== Data provided ==
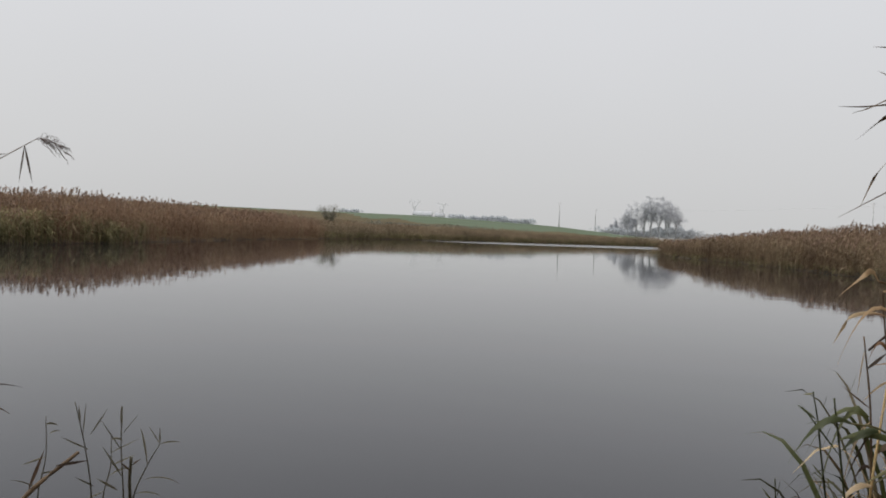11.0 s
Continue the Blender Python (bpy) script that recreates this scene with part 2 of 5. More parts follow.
M_FRESH = plant_material("fresh_green_blade", [(0.0, (0.085, 0.16, 0.030)), (1.0, (0.14, 0.22, 0.05))], 0.5, False, 0.3, 50, streak=True)
M_GOLD = plant_material("golden_straw", [(0.0, (0.46, 0.30, 0.12)), (1.0, (0.64, 0.46, 0.23))], 0.5, False, 0.0, 90, (3, 3, 0.25), blotch=0.4, streak=True)
M_YELLOWED = plant_material("yellowing_reed_leaf", [(0.0, (0.12, 0.14, 0.035)), (1.0, (0.36, 0.29, 0.06))], 0.55, False, 0.3, 50, streak=True)
M_BED = plant_material("standing_reed_bed", [(0.0, (0.13, 0.074, 0.046)), (0.35, (0.25, 0.152, 0.096)), (0.58, (0.33, 0.220, 0.143)), (0.8, (0.37, 0.272, 0.17)), (1.0, (0.44, 0.36, 0.22))], 0.85, True, 0.35, 3.0, (1, 1, 0.5), 1.1, spread=0.6)
M_BEDDULL = plant_material("dull_brown_reed_bed", [(0.0, (0.090, 0.064, 0.042)), (0.35, (0.205, 0.142, 0.091)), (0.58, (0.282, 0.206, 0.132)), (0.8, (0.34, 0.266, 0.164)), (1.0, (0.41, 0.35, 0.22))], 0.85, True, 0.35, 3.0, (1, 1, 0.5), 1.1, spread=0.6)
M_BEDGREEN = plant_material("greenish_sedge", [(0.0, (0.125, 0.112, 0.055)), (0.5, (0.22, 0.195, 0.095)), (1.0, (0.37, 0.32, 0.18))], 0.85, True, 0.4, 0.9)
M_BEDFAR = plant_material("faded_far_reeds", [(0.0, (0.18, 0.138, 0.09)), (0.5, (0.26, 0.200, 0.13)), (1.0, (0.35, 0.28, 0.185))], 0.9, True, 0.35, 0.25)
M_TUFT = plant_material("reed_bed_panicles", [(0.0, (0.21, 0.14, 0.10)), (1.0, (0.36, 0.255, 0.185))], 0.9, True, 0.3, 3)
# Bark and twigs of the far trees, paled to carry the haze in their colour.
M_HAZEBARK = plant_material("hazed_grey_bark", [(0.0, (0.48, 0.48, 0.50)), (1.0, (0.60, 0.60, 0.62))], 0.9, True, 0.0, 1.5)
M_HAZETWIG = plant_material("hazed_bare_twigs", [(0.0, (0.42, 0.43, 0.47)), (1.0, (0.54, 0.55, 0.59))], 0.9, True, 0.35, 2)
# Far scrub: distance haze is painted in as a very pale blue-grey.
M_HAZEHEDGE = plant_material("hazed_hedge_twigs", [(0.0, (0.63, 0.65, 0.68)), (1.0, (0.73, 0.75, 0.77))], 0.95, True, 0.55, 0.6)
M_BUSH = plant_material("bush_twigs", [(0.0, (0.19, 0.185, 0.14)), (1.0, (0.28, 0.27, 0.21))], 0.9, True, 0.1, 3)
# Steel and cladding on the ridge are lightened in place of haze.
M_HAZESTEEL = plant_material("hazed_galvanised_steel", [(0.0, (0.72, 0.73, 0.75)), (1.0, (0.78, 0.79, 0.81))], 0.6, False, 0.0, 4)
M_HAZESHED = plant_material("hazed_sheet_cladding", [(0.0, (0.70, 0.71, 0.72)), (1.0, (0.76, 0.77, 0.78))], 0.8, False, 0.0, 3)
M_POLE = plant_material("pale_grey_pole", [(0.0, (0.56, 0.56, 0.56)), (1.0, (0.64, 0.64, 0.64))], 0.9, False, 0.0, 3)


# ---- mesh tools ----
class Buf:
    """Gathers vertices and faces of one mesh."""

    def __init__(self):
        self.v, self.f, self.uv = [], [], []

    def tube(self, pts, radii, sides=5, cap=True):
        o = len(self.v)
        n = len(pts)
        run = 0.0
        for i in range(n):
            run += (pts[i] - pts[i - 1]).length if i else (o * 0.37) % 5
            d = (pts[min(i + 1, n - 1)] - pts[max(i - 1, 0)]).normalized()
            a = d.cross(Vector((0, 1, 0)) if abs(d.y) < 0.9 else Vector((1, 0, 0))).normalized()
            b = d.cross(a)
            for k in range(sides):
                w = 2 * math.pi * k / sides
                self.v.append(pts[i] + (a * math.cos(w) + b * math.sin(w)) * radii[i])
                self.uv.append((k / sides, run))
        for i in range(n - 1):
            for k in range(sides):
                k2 = (k + 1) % sides
                self.f.append((o + i * sides + k, o + i * sides + k2, o + (i + 1) * sides + k2, o + (i + 1) * sides + k))
        if cap:
            self.f.append(tuple(o + (n - 1) * sides + k for k in range(sides)))
            self.f.append(tuple(o + k for k in reversed(range(sides))))

    def ribbon(self, pts, widths, side, fold=0.0):
        """A blade; with fold it has a keel along its middle."""
        o = len(self.v)
        n = len(pts)
        m = 3 if fold else 2
        run = 0.0
        for i in range(n):
            run += (pts[i] - pts[i - 1]).length if i else (o * 0.37) % 5
            self.uv += [(0, run), (0.5, run), (1, run)] if fold else [(0, run), (1, run)]
            d = (pts[min(i + 1, n - 1)] - pts[max(i - 1, 0)]).normalized()
            w = side[i] if isinstance(side, list) else side
            s = w - d * w.dot(d)
            s = s.normalized() if s.length > 1e-4 else d.orthogonal().normalized()
            u = d.cross(s)
            self.v.append(pts[i] - s * widths[i] * 0.5)
            if fold:
                self.v.append(pts[i] - u * widths[i] * fold)
            self.v.append(pts[i] + s * widths[i] * 0.5)
        for i in range(n - 1):
            for k in range(m - 1):
                self.f.append((o + i * m + k, o + i * m + k + 1, o + (i + 1) * m + k + 1, o + (i + 1) * m + k))

    def tri(self, a, b, c):
        o = len(self.v)
        self.v += [a, b, c]
        self.f.append((o, o + 1, o + 2))

    def mesh(self, name, material, smooth=True):
        me = bpy.data.meshes.new(name)
        me.from_pydata([tuple(q) for q in self.v], [], self.f)
        me.materials.append(material)
        if len(self.uv) == len(self.v):
            at = np.empty(len(me.loops), int)
            me.loops.foreach_get("vertex_index", at)
            me.uv_layers.new(name="blade").data.foreach_set("uv", np.array(self.uv)[at].ravel())
        if smooth:
            me.polygons.foreach_set("use_smooth", [True] * len(me.polygons))
        me.update()
        return me


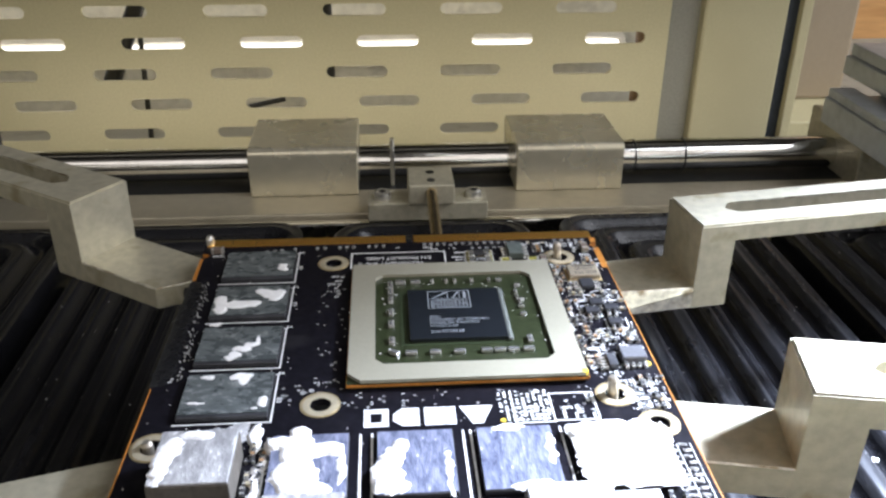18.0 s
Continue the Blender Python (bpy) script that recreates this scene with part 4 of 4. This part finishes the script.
def tiny_field(x0, x1, y0, y1, chance, seed):
    """Tiny soldered parts in loose rows, clear of the larger ones."""
    rng = random.Random(seed)
    y = y0
    while y < y1:
        x = x0 + rng.uniform(0, 0.06)
        while x < x1:
            if rng.random() < chance and not any(a - 0.03 < x < b + 0.03 and c - 0.03 < y < d + 0.03 for a, b, c, d in TAKEN):
                lay("tiny_capacitor", rng.choice((tan_me, dark_me, dark_me, grey_me)), board, spot_at(x, y, 0, rng.choice((0, 90, 90))))
            x += rng.choice((0.13, 0.15, 0.19))
        y += 0.135


tiny_field(1.80, 2.76, 5.62, 7.62, 0.74, 21)
tiny_field(1.80, 2.20, 5.05, 5.62, 0.6, 23)
tiny_field(1.80, 2.00, 7.62, 8.30, 0.6, 22)
tiny_field(2.42, 2.76, 4.08, 4.85, 0.45, 24)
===
**Exercise prompt:** Write out the data precisely as given, excluding the pictures.

**Answer in full:**
11.0 s
Continue the Blender Python (bpy) script that recreates this scene with part 2 of 5. More parts follow.
M_FRESH = plant_material("fresh_green_blade", [(0.0, (0.085, 0.16, 0.030)), (1.0, (0.14, 0.22, 0.05))], 0.5, False, 0.3, 50, streak=True)
M_GOLD = plant_material("golden_straw", [(0.0, (0.46, 0.30, 0.12)), (1.0, (0.64, 0.46, 0.23))], 0.5, False, 0.0, 90, (3, 3, 0.25), blotch=0.4, streak=True)
M_YELLOWED = plant_material("yellowing_reed_leaf", [(0.0, (0.12, 0.14, 0.035)), (1.0, (0.36, 0.29, 0.06))], 0.55, False, 0.3, 50, streak=True)
M_BED = plant_material("standing_reed_bed", [(0.0, (0.13, 0.074, 0.046)), (0.35, (0.25, 0.152, 0.096)), (0.58, (0.33, 0.220, 0.143)), (0.8, (0.37, 0.272, 0.17)), (1.0, (0.44, 0.36, 0.22))], 0.85, True, 0.35, 3.0, (1, 1, 0.5), 1.1, spread=0.6)
M_BEDDULL = plant_material("dull_brown_reed_bed", [(0.0, (0.090, 0.064, 0.042)), (0.35, (0.205, 0.142, 0.091)), (0.58, (0.282, 0.206, 0.132)), (0.8, (0.34, 0.266, 0.164)), (1.0, (0.41, 0.35, 0.22))], 0.85, True, 0.35, 3.0, (1, 1, 0.5), 1.1, spread=0.6)
M_BEDGREEN = plant_material("greenish_sedge", [(0.0, (0.125, 0.112, 0.055)), (0.5, (0.22, 0.195, 0.095)), (1.0, (0.37, 0.32, 0.18))], 0.85, True, 0.4, 0.9)
M_BEDFAR = plant_material("faded_far_reeds", [(0.0, (0.18, 0.138, 0.09)), (0.5, (0.26, 0.200, 0.13)), (1.0, (0.35, 0.28, 0.185))], 0.9, True, 0.35, 0.25)
M_TUFT = plant_material("reed_bed_panicles", [(0.0, (0.21, 0.14, 0.10)), (1.0, (0.36, 0.255, 0.185))], 0.9, True, 0.3, 3)
# Bark and twigs of the far trees, paled to carry the haze in their colour.
M_HAZEBARK = plant_material("hazed_grey_bark", [(0.0, (0.48, 0.48, 0.50)), (1.0, (0.60, 0.60, 0.62))], 0.9, True, 0.0, 1.5)
M_HAZETWIG = plant_material("hazed_bare_twigs", [(0.0, (0.42, 0.43, 0.47)), (1.0, (0.54, 0.55, 0.59))], 0.9, True, 0.35, 2)
# Far scrub: distance haze is painted in as a very pale blue-grey.
M_HAZEHEDGE = plant_material("hazed_hedge_twigs", [(0.0, (0.63, 0.65, 0.68)), (1.0, (0.73, 0.75, 0.77))], 0.95, True, 0.55, 0.6)
M_BUSH = plant_material("bush_twigs", [(0.0, (0.19, 0.185, 0.14)), (1.0, (0.28, 0.27, 0.21))], 0.9, True, 0.1, 3)
# Steel and cladding on the ridge are lightened in place of haze.
M_HAZESTEEL = plant_material("hazed_galvanised_steel", [(0.0, (0.72, 0.73, 0.75)), (1.0, (0.78, 0.79, 0.81))], 0.6, False, 0.0, 4)
M_HAZESHED = plant_material("hazed_sheet_cladding", [(0.0, (0.70, 0.71, 0.72)), (1.0, (0.76, 0.77, 0.78))], 0.8, False, 0.0, 3)
M_POLE = plant_material("pale_grey_pole", [(0.0, (0.56, 0.56, 0.56)), (1.0, (0.64, 0.64, 0.64))], 0.9, False, 0.0, 3)


# ---- mesh tools ----
class Buf:
    """Gathers vertices and faces of one mesh."""

    def __init__(self):
        self.v, self.f, self.uv = [], [], []

    def tube(self, pts, radii, sides=5, cap=True):
        o = len(self.v)
        n = len(pts)
        run = 0.0
        for i in range(n):
            run += (pts[i] - pts[i - 1]).length if i else (o * 0.37) % 5
            d = (pts[min(i + 1, n - 1)] - pts[max(i - 1, 0)]).normalized()
            a = d.cross(Vector((0, 1, 0)) if abs(d.y) < 0.9 else Vector((1, 0, 0))).normalized()
            b = d.cross(a)
            for k in range(sides):
                w = 2 * math.pi * k / sides
                self.v.append(pts[i] + (a * math.cos(w) + b * math.sin(w)) * radii[i])
                self.uv.append((k / sides, run))
        for i in range(n - 1):
            for k in range(sides):
                k2 = (k + 1) % sides
                self.f.append((o + i * sides + k, o + i * sides + k2, o + (i + 1) * sides + k2, o + (i + 1) * sides + k))
        if cap:
            self.f.append(tuple(o + (n - 1) * sides + k for k in range(sides)))
            self.f.append(tuple(o + k for k in reversed(range(sides))))

    def ribbon(self, pts, widths, side, fold=0.0):
        """A blade; with fold it has a keel along its middle."""
        o = len(self.v)
        n = len(pts)
        m = 3 if fold else 2
        run = 0.0
        for i in range(n):
            run += (pts[i] - pts[i - 1]).length if i else (o * 0.37) % 5
            self.uv += [(0, run), (0.5, run), (1, run)] if fold else [(0, run), (1, run)]
            d = (pts[min(i + 1, n - 1)] - pts[max(i - 1, 0)]).normalized()
            w = side[i] if isinstance(side, list) else side
            s = w - d * w.dot(d)
            s = s.normalized() if s.length > 1e-4 else d.orthogonal().normalized()
            u = d.cross(s)
            self.v.append(pts[i] - s * widths[i] * 0.5)
            if fold:
                self.v.append(pts[i] - u * widths[i] * fold)
            self.v.append(pts[i] + s * widths[i] * 0.5)
        for i in range(n - 1):
            for k in range(m - 1):
                self.f.append((o + i * m + k, o + i * m + k + 1, o + (i + 1) * m + k + 1, o + (i + 1) * m + k))

    def tri(self, a, b, c):
        o = len(self.v)
        self.v += [a, b, c]
        self.f.append((o, o + 1, o + 2))

    def mesh(self, name, material, smooth=True):
        me = bpy.data.meshes.new(name)
        me.from_pydata([tuple(q) for q in self.v], [], self.f)
        me.materials.append(material)
        if len(self.uv) == len(self.v):
            at = np.empty(len(me.loops), int)
            me.loops.foreach_get("vertex_index", at)
            me.uv_layers.new(name="blade").data.foreach_set("uv", np.array(self.uv)[at].ravel())
        if smooth:
            me.polygons.foreach_set("use_smooth", [True] * len(me.polygons))
        me.update()
        return me


18.0 s
Continue the Blender Python (bpy) script that recreates this scene with part 4 of 4. This part finishes the script.
def tiny_field(x0, x1, y0, y1, chance, seed):
    """Tiny soldered parts in loose rows, clear of the larger ones."""
    rng = random.Random(seed)
    y = y0
    while y < y1:
        x = x0 + rng.uniform(0, 0.06)
        while x < x1:
            if rng.random() < chance and not any(a - 0.03 < x < b + 0.03 and c - 0.03 < y < d + 0.03 for a, b, c, d in TAKEN):
                lay("tiny_capacitor", rng.choice((tan_me, dark_me, dark_me, grey_me)), board, spot_at(x, y, 0, rng.choice((0, 90, 90))))
            x += rng.choice((0.13, 0.15, 0.19))
        y += 0.135


tiny_field(1.80, 2.76, 5.62, 7.62, 0.74, 21)
tiny_field(1.80, 2.20, 5.05, 5.62, 0.6, 23)
tiny_field(1.80, 2.00, 7.62, 8.30, 0.6, 22)
tiny_field(2.42, 2.76, 4.08, 4.85, 0.45, 24)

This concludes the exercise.